Alas, that big-man rotation also gave Stevens’ troubles. He didn’t have full trust in Robert Williams and probably didn’t lean on Grant Williams enough in the Miami series. Ultimately, if the Celtics had been at full health, maybe Stevens wouldn’t have had to throw so many darts with his bigs. If Gordon Hayward’s ankle was healthy enough to play big minutes, and if Walker wasn’t hindered by his knee, maybe the Celtics simply go small more often. 

Stevens acknowledged during a call this week to 98.5 The Sports Hub’s "Zolak & Bertrand" show that he had been critical in his self-evaluation.

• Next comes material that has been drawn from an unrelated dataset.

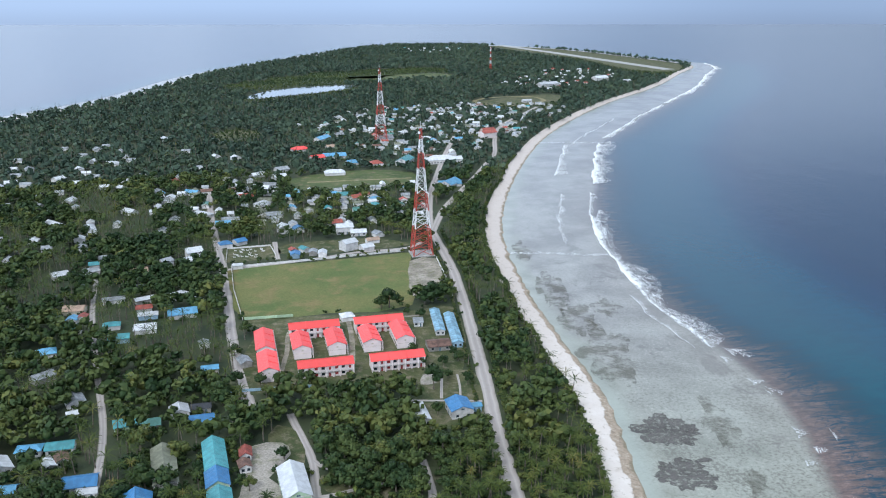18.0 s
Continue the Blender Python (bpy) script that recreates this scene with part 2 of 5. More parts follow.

"There was a lot to improve upon in that series as a team,” said Stevens. "I certainly go back and look at all the different games and especially the losses, especially the ones that went down the wire and say, ‘What could I have done different from a strategy standpoint, tactic standpoint, substitution pattern, whatever the case may be?’”

For now, the scouting report will continue to suggest that Stevens is better at lifting up lesser talent than thriving with a championship-caliber roster. Expectations are always particularly lofty for a team with 17 championship banners and, short of obtaining another one, it will be hard for Stevens to satisfy much of the fan base.

Stevens needs to learn from his own missteps in these playoffs. Expectations are not going anywhere. Thanks to Boston’s runs in recent years, it feels like it’s NBA Finals or bust with Stevens. Fair or not, that’s the expectation that he now faces based on the success he’s produced to this point.